As for the comparison, this is pretty easy for me. Ibanez > Blake, Feliz < Belliard and Ruiz > Martin. Belliard has been so hot lately, he’s supplanted Orlando Hudson at 2B, which isn’t easy to do. Blake is solid, but Martin gets on base and nothing more. Ibanez playing like he did at the beginning of the year, and Ruiz sporting a Utley-esque 0.925 OPS since August makes this an easy call. Edge to the Phillies.
Ryan Madson / Chan Ho Park / Scott Eyre
vs. George Sherrill / Ronald Belisario / Hong-Chih Kuo
If Lidge is now the full time closer, and if Chan Ho Park is really coming back, this part of the bullpen looks a lot better than it did for the NLDS. However, it’s not going to overtake the Dodgers. Sherrill and Kuo are going to be a very dangerous left-handed combo, and Utley, Howard and Ibanez should be ready to see a lot of them. Sherrill has only allowed 2 earned runs in his 30 games with the Dodgers and is likely to be a weapon for them the way Madson was for us last year. Edge to the Dodgers.
vs. Jonathan Broxton
This was the shortest category last year as Brad Lidge was perfect and Broxton was shaky. This year? Still the shortest, for pretty much exact opposite reasons. Edge to the Dodgers.

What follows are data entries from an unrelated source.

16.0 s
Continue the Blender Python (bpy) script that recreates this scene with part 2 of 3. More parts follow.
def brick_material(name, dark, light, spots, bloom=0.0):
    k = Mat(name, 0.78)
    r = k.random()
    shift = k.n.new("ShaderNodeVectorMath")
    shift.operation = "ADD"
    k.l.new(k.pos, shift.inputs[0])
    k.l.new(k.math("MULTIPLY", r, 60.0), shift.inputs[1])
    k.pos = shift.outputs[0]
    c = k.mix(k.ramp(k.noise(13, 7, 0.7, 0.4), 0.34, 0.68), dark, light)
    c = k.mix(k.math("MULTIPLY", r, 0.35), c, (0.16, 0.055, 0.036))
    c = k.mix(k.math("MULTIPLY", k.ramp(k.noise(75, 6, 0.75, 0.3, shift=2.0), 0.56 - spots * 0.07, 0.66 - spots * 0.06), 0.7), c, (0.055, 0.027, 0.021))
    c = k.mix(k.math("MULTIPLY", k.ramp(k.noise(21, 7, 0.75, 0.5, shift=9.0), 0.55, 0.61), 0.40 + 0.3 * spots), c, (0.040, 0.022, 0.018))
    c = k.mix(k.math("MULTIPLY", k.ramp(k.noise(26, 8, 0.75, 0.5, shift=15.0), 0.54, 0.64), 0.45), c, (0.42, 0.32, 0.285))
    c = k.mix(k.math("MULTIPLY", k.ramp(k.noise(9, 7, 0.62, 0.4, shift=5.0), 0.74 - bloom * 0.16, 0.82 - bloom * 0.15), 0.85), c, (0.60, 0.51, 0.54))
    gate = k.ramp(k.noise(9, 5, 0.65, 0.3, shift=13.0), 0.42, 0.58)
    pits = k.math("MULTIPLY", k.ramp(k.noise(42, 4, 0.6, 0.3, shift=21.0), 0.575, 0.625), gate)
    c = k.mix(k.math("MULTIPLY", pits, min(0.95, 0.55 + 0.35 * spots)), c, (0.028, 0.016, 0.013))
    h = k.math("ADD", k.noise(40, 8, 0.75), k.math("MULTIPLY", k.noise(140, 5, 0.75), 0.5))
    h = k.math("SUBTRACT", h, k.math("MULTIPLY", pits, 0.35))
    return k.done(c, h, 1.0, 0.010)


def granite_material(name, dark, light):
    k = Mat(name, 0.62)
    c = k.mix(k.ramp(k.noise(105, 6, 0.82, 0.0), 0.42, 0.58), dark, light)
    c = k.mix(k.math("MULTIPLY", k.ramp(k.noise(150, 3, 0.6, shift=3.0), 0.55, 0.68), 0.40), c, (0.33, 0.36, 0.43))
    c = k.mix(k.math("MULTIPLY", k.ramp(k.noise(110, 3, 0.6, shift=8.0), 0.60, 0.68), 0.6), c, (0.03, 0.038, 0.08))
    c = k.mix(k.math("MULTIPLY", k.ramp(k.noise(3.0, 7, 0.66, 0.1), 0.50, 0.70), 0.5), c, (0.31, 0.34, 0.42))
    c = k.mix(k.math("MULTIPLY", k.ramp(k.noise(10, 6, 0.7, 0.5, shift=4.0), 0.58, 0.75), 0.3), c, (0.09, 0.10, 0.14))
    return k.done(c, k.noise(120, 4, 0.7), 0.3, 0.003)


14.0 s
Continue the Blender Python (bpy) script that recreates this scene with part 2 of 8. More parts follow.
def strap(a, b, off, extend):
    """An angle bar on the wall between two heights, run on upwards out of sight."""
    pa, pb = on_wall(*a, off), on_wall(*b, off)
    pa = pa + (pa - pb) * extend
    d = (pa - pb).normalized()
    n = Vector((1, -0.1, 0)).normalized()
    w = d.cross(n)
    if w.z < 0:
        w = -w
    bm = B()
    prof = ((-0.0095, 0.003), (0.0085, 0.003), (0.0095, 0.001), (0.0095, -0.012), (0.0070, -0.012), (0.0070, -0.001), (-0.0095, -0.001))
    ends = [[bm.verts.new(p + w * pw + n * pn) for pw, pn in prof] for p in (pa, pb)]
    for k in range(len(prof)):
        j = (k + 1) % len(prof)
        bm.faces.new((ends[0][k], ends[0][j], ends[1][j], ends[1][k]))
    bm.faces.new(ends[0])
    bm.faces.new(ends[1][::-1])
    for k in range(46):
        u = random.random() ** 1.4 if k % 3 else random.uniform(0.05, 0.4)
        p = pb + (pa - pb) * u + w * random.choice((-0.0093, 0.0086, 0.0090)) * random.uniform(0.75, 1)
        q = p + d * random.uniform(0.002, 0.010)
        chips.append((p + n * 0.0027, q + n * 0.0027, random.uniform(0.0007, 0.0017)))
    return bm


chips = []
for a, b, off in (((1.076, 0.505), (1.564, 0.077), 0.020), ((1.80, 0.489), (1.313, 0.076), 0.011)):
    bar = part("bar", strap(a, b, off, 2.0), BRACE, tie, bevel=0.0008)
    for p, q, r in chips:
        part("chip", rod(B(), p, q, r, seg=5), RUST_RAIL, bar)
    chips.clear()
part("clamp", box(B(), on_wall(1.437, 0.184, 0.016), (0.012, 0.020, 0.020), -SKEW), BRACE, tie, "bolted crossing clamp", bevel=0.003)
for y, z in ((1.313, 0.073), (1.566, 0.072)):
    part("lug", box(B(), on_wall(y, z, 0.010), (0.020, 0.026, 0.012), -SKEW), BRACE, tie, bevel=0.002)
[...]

Ben Francisco / Greg Dobbs / Matt Stairs
vs. Jim Thome / Orlando Hudson / Mark Loretta
If someone can explain to me how Stairs and Dobbs had 5 ABs in the NLDS and Francisco has 1, I’d love to hear it. Charlie has fallen in love too much with L/R match-ups, Francisco should be getting every important pinch-hitting AB, regardless of pitcher. Meanwhile, the Dodgers, like the Rockies, have 2 starters sitting on their bench and a great pinch hitter in Loretta. Edge to the Dodgers.
vs. Joe Torre
Last year this was a slam dunk for Torre, but this year, with a series championship under Charlie’s belt, it’s not that simple. However, while it’s close, I’m still giving the edge to Torre. Torre just won his 19th playoff series just the other day, but more impressive was the job he did with the Dodgers this year. Losing Manny for 50 games, having an ace (Billingsley) fall off the face of the earth, several injuries to starting pitchers, and several young streaky players in the line-up, and still no problem getting the NL’s best record. Edge to the Dodgers.
- Dodgers have home field advantage
- Phillies have league’s best road record
- The Dodgers, like the Phillies in 2008, have the same group of players coming back to the playoffs after some quality experience the prior year. They’ll have less fear in them this time around.
- The Phillies have slightly better team defense
- LA’s lefties could neutralize Ryan Howard
- Phillies are better baserunners as a team (0.27 vs. -1.8 EqBRR average)
- Dodgers are only 45-38 since July 1st, Phillies are 54-33
Not a whole lot here, but as I’ve seen enough Phillies games won by their defense and baserunning to know it has more impact than the Dodgers’ home field. Slight edge to Phillies.
The Phillies took only 4 of the 10 categories, but obviously I’m not making my prediction based solely on that. They have the better front-end starters and the better overall line-up while the Dodgers are a deeper club in pretty much every area.
This has the potential to be a truly great series. The Phillies are on a mission to repeat and have more confidence and desire than I’ve seen in a Philadelphia sports team in my entire life. The Dodgers remind me a lot of our 2008 squad as I mentioned above. They are young, hungry and have tasted the post-season enough to not get cold feet.
There are 3 players that will likely decide whether or not the Phillies win this series. First of all, Cole Hamels needs to put together 2 quality starts; they don’t have to be dominant but 7 innings, 2-3 runs – something like that. Second, Jayson Werth needs to continue to rake because I have a feeling Howard is going to have trouble this series with Wolf, Kershaw and the lefty relievers. Finally, Lidge needs to continue his short revival, if only for a couple more weeks.
Chances are, like last year, the teams will be so evenly matched that it will come down to a couple plays (the Matt Stairs’ HR comes to mind for some reason). There is a part of me that thinks the Dodgers will win, and I am certain this will be the toughest series of our last two years. But after watching last night’s game and hearing Jimmy say after the game, as he has many times before:
We don’t play this game to walk away in October and say, ‘Well, it was a great season. See ya in spring training.’ We have something to prove on this team. We want to be known as winners. We want that legacy. We want to be known the way everyone knows New York and Boston.
They were only the 3rd NL team since 1922 to win a post-season series after winning the World Series the year before; they are a unique squad. And I do think they are winners, and you’d have to be crazy to think I’m picking against them now.